(Records with scene code)
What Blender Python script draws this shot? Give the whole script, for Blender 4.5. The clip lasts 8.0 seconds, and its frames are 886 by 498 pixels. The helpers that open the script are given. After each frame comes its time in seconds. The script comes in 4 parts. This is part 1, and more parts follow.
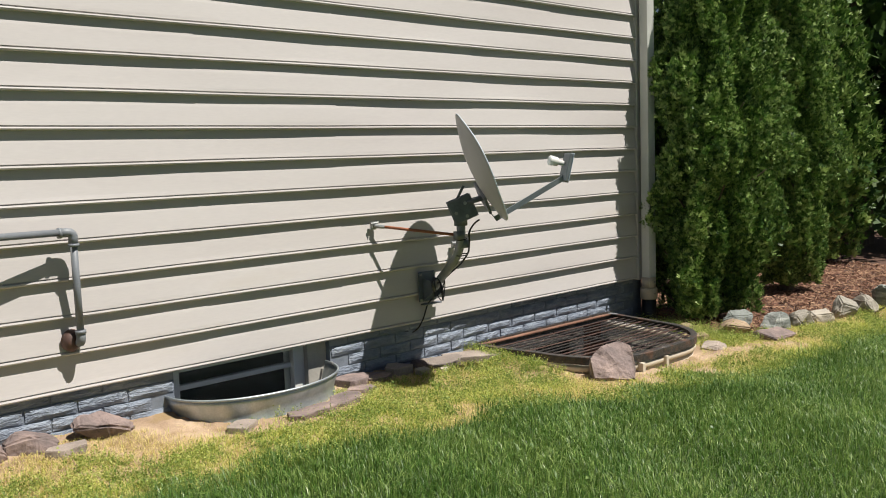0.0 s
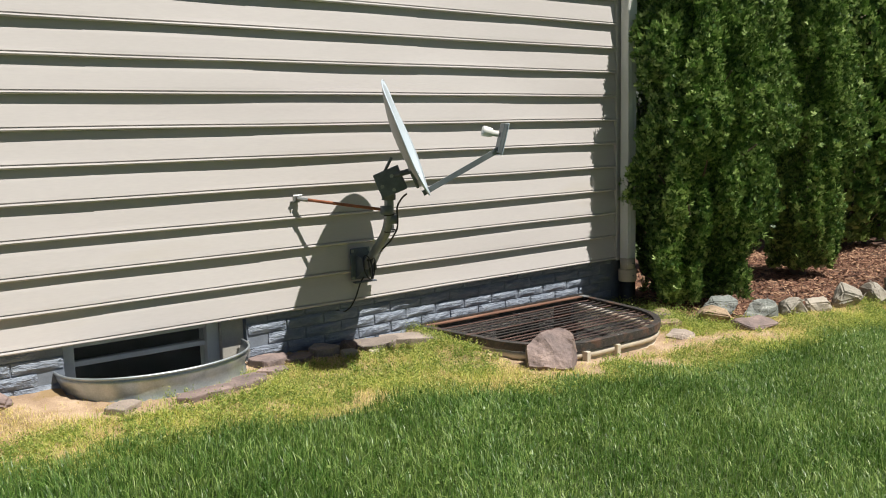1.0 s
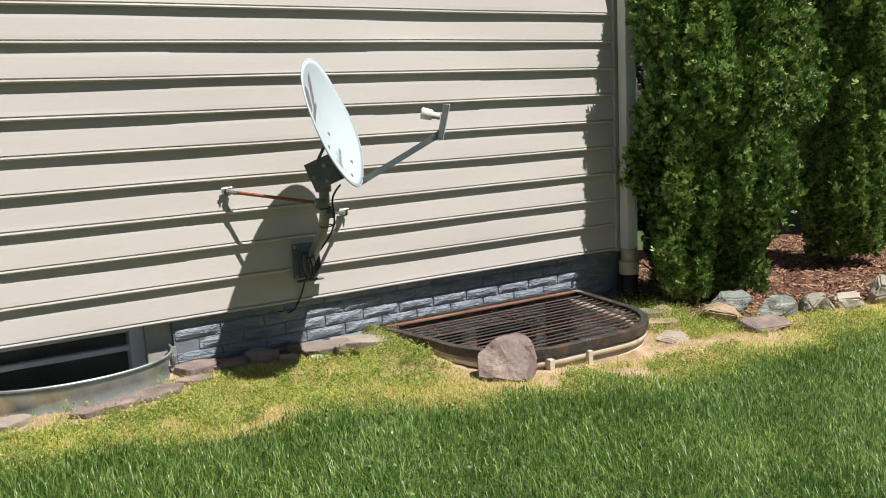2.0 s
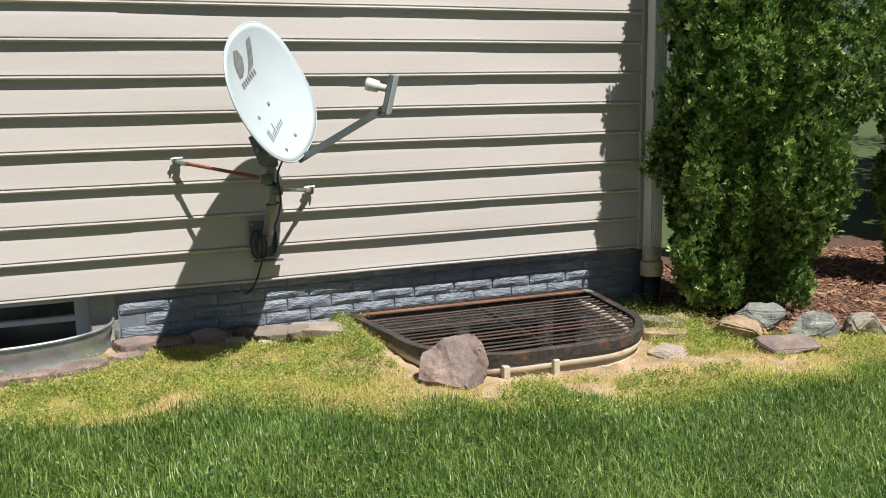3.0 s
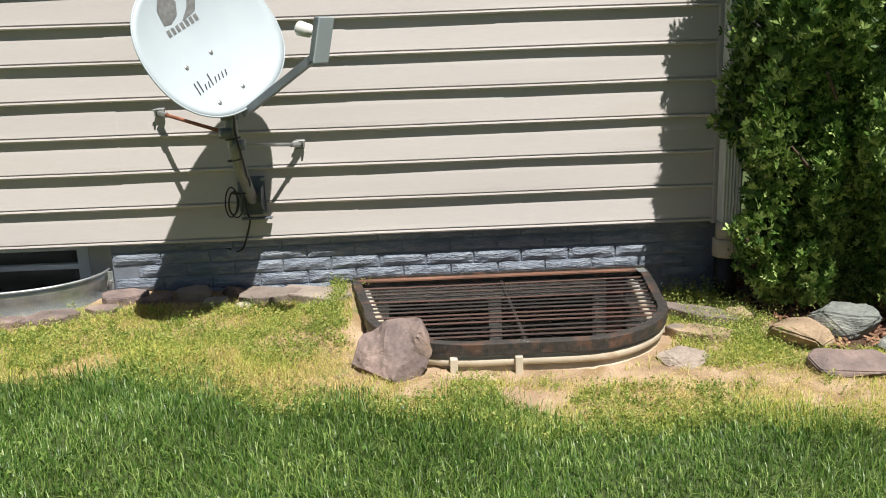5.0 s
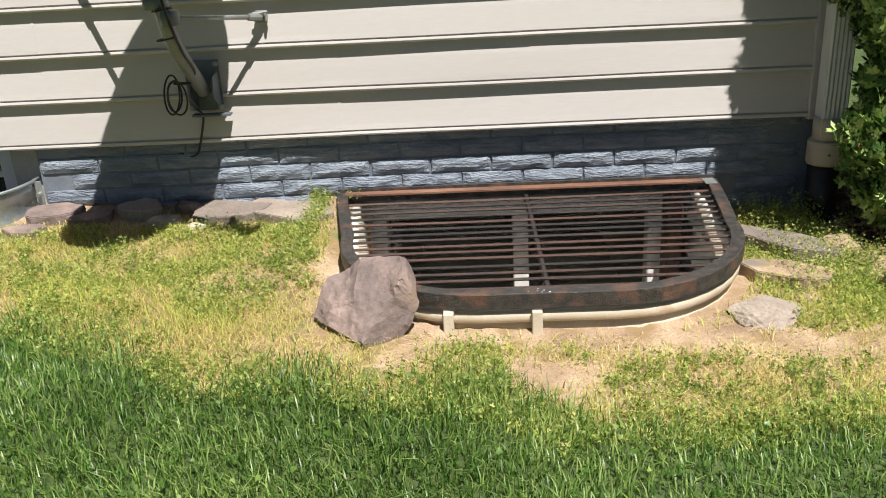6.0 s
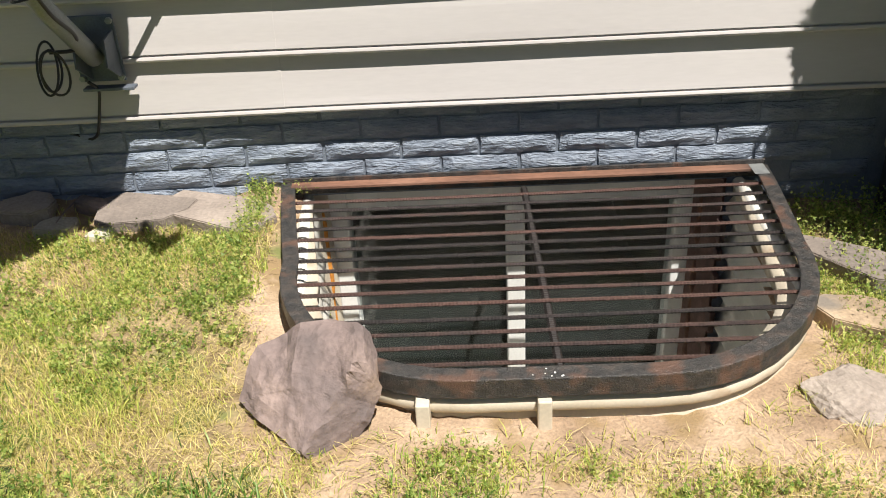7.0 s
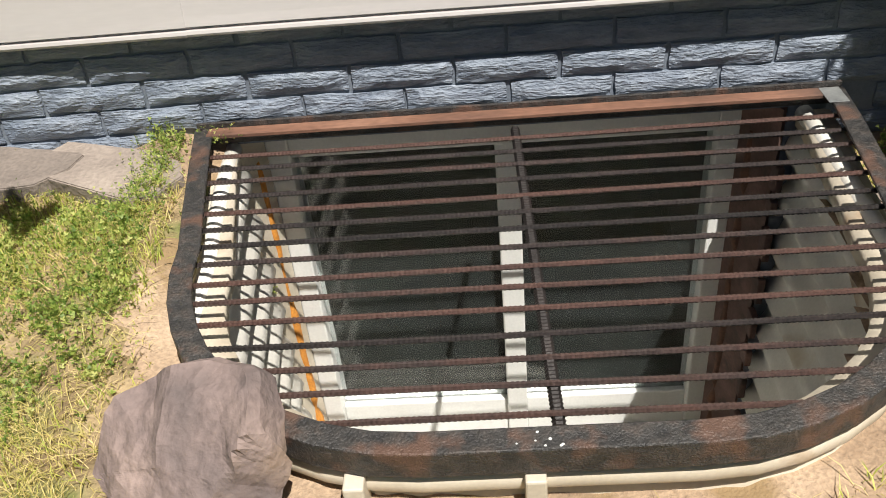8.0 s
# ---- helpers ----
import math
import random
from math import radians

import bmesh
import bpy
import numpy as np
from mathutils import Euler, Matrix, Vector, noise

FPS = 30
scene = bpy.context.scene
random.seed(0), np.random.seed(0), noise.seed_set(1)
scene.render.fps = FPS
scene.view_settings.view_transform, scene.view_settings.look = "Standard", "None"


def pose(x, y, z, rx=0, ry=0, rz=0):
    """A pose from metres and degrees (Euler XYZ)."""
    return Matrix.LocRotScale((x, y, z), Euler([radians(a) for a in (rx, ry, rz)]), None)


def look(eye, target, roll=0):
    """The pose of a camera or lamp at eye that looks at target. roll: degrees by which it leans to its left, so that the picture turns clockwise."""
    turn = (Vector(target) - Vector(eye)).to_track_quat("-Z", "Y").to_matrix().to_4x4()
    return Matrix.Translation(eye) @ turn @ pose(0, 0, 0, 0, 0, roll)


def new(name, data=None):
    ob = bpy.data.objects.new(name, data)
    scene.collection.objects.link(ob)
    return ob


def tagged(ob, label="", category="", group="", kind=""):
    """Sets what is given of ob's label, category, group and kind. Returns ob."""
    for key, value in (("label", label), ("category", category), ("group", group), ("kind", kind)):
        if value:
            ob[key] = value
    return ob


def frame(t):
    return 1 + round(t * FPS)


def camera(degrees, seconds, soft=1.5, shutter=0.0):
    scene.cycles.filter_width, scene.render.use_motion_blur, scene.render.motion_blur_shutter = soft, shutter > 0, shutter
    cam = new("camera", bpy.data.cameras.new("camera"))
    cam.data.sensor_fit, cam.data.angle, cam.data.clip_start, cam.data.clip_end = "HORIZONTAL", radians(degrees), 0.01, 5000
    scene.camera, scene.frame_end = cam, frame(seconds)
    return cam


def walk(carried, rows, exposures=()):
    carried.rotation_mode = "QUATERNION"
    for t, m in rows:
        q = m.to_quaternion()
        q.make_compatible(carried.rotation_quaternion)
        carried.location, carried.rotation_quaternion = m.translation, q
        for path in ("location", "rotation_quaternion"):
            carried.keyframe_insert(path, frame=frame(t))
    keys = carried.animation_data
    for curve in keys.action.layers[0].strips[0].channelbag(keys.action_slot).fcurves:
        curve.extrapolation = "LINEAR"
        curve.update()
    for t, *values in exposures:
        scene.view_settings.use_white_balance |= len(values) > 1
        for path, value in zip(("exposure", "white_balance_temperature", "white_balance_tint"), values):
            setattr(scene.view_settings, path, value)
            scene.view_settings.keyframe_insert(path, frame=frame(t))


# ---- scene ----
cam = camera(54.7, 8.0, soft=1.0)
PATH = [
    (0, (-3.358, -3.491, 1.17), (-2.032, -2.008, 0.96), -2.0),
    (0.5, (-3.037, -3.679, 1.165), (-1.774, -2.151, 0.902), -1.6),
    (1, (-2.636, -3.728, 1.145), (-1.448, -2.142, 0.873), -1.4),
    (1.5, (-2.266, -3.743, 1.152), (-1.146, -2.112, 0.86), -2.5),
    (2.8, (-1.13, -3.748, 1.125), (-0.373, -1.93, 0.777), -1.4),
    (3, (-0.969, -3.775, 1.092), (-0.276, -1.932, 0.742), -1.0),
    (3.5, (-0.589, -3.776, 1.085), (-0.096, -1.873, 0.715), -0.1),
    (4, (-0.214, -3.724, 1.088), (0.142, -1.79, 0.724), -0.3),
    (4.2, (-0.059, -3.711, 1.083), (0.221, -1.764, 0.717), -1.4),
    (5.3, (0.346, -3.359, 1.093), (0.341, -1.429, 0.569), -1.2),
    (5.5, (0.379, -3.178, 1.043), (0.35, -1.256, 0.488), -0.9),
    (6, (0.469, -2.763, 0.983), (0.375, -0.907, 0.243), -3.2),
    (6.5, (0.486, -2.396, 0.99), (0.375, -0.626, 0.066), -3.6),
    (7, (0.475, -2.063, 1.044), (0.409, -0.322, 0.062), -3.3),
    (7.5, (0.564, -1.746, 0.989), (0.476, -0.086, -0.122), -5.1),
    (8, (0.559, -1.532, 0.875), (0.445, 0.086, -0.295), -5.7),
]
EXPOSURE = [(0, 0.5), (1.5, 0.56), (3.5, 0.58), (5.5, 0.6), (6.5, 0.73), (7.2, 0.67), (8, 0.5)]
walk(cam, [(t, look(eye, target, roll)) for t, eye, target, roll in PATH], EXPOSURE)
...
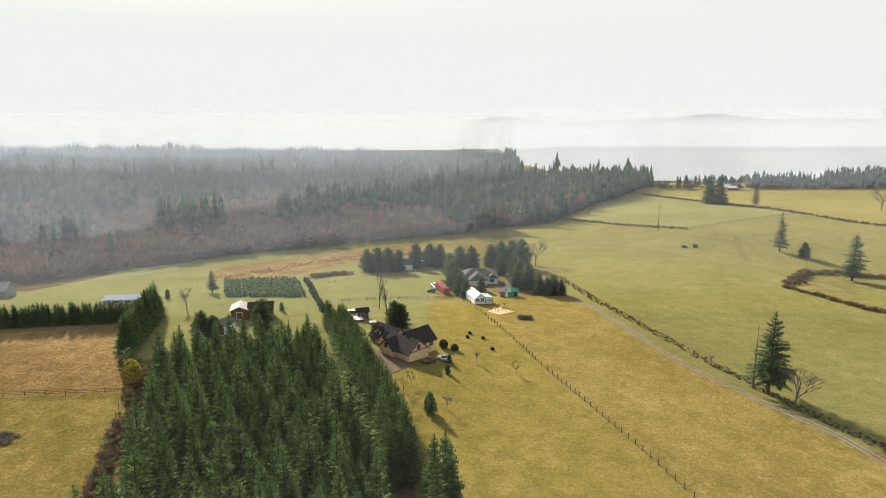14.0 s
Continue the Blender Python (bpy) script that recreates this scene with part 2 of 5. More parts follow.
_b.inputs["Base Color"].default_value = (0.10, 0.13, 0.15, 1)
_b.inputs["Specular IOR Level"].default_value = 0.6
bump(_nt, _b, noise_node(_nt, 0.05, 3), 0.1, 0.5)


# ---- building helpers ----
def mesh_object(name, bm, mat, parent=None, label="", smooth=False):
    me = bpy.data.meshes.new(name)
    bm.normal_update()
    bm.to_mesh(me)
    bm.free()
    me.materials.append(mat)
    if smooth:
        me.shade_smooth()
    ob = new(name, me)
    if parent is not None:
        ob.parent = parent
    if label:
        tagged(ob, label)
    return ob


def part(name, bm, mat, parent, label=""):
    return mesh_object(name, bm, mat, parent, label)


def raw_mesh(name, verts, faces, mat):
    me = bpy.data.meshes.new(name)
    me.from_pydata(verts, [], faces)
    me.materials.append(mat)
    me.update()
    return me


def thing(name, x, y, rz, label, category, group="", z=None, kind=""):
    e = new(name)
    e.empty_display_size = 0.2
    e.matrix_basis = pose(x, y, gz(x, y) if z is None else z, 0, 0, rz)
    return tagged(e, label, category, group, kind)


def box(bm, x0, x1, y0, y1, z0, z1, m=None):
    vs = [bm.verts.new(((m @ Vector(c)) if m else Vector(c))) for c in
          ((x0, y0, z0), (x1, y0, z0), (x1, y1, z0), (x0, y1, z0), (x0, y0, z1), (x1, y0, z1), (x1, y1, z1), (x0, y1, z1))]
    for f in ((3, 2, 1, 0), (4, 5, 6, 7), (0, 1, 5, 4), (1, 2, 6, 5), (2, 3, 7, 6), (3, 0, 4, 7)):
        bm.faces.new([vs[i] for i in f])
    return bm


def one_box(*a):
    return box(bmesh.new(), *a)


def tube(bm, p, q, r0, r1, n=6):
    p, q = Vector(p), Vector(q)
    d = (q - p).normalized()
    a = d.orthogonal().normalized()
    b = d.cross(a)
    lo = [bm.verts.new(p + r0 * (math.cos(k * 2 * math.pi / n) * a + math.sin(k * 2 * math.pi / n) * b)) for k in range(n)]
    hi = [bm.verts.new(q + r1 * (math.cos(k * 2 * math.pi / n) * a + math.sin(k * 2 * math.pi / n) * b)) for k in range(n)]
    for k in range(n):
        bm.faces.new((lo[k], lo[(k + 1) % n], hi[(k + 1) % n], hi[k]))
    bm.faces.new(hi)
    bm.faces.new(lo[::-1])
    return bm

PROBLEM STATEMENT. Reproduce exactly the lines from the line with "curve.update()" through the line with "scene.view_settings.keyframe_insert(path, frame=frame(t))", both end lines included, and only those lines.

EXPECTED ANSWER.
        curve.update()
    for t, *values in exposures:
        scene.view_settings.use_white_balance |= len(values) > 1
        for path, value in zip(("exposure", "white_balance_temperature", "white_balance_tint"), values):
            setattr(scene.view_settings, path, value)
            scene.view_settings.keyframe_insert(path, frame=frame(t))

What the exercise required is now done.